**What the task asks**
Among the lines below, count those with "that". Give the total alone.

- - -

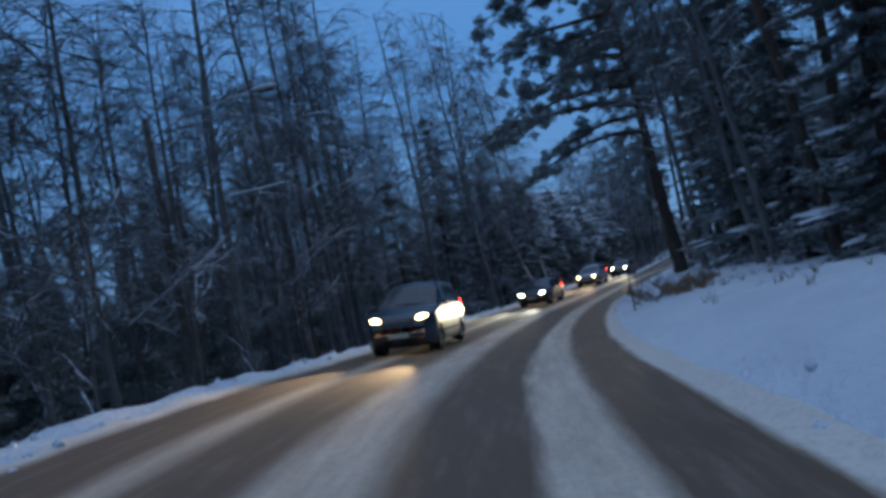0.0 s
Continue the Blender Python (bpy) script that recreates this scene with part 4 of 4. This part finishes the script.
def beam(m, length, colour, watts):
    """The light that a car's two headlights throw."""
    for s in (-1, 1):
        lamp = bpy.data.lights.new("headlight_beam", "SPOT")
        lamp.energy, lamp.color, lamp.spot_size, lamp.spot_blend, lamp.shadow_soft_size = watts, colour, radians(25), 1.0, 0.08
        ob = new("headlight_beam", lamp)
        ob.matrix_basis = m @ look((s * 0.62, length * 0.5 + 0.02, 0.70), (s * 0.9, length * 0.5 + 14, 0.0))


WARM, COOL = (1.0, 0.76, 0.42), (0.92, 1.0, 0.80)
for colour, label, tall, lamp, tone, u, y, length in (
    ((0.022, 0.030, 0.042), "dark blue-grey van with headlights lit", 1.78, LAMP_WARM, WARM, -1.75, 15.5, 4.5),
    ((0.014, 0.017, 0.022), "dark car with bright cool headlights lit", 1.46, LAMP_COOL, COOL, -1.7, 36.8, 4.4),
    ((0.24, 0.27, 0.31), "silver hatchback with headlights lit", 1.50, LAMP_WARM, WARM, -1.82, 52.5, 4.2),
    ((0.012, 0.014, 0.018), "black car with yellow-white headlights lit", 1.52, LAMP_COOL, (1.0, 0.92, 0.6), -1.7, 65.2, 4.4),
    ((0.04, 0.045, 0.05), "dark car with dazzling warm headlights lit", 1.50, LAMP_DAZZLE, WARM, -1.5, 195.5, 4.4),
):
    beam(park(car(colour, label, tall, "front", lamp, length), u, y, -1), length, tone, {15.5: 2300.0, 36.8: 3800.0, 65.2: 3200.0, 195.5: 3800.0}.get(y, 3000.0))
park(car((0.05, 0.02, 0.02), "dark car with red tail lights lit, driving away", 1.45, "rear"), 1.7, 221.0, 1)


# ---- warning sign on its wooden post ----
def slab(points, thick):
    """A flat plate in the xz plane with rounded rim."""
    bm = bmesh.new()
    face = bm.faces.new([bm.verts.new((x, 0, z)) for x, z in points])
    out = bmesh.ops.extrude_face_region(bm, geom=[face])
    bmesh.ops.translate(bm, vec=(0, thick, 0), verts=[v for v in out["geom"] if isinstance(v, bmesh.types.BMVert)])
    return bm


def rounded(points, r, n=4):
    """A polygon with rounded corners."""
    out = []
    p = [Vector(q) for q in points]
    for i, q in enumerate(p):
        a, b = (p[i - 1] - q).normalized() * r, (p[(i + 1) % len(p)] - q).normalized() * r
        for k in range(n + 1):
            t = k / n
            out.append(tuple((q + a).lerp(q, t).lerp(q.lerp(q + b, t), t)))
    return out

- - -

**The response**
2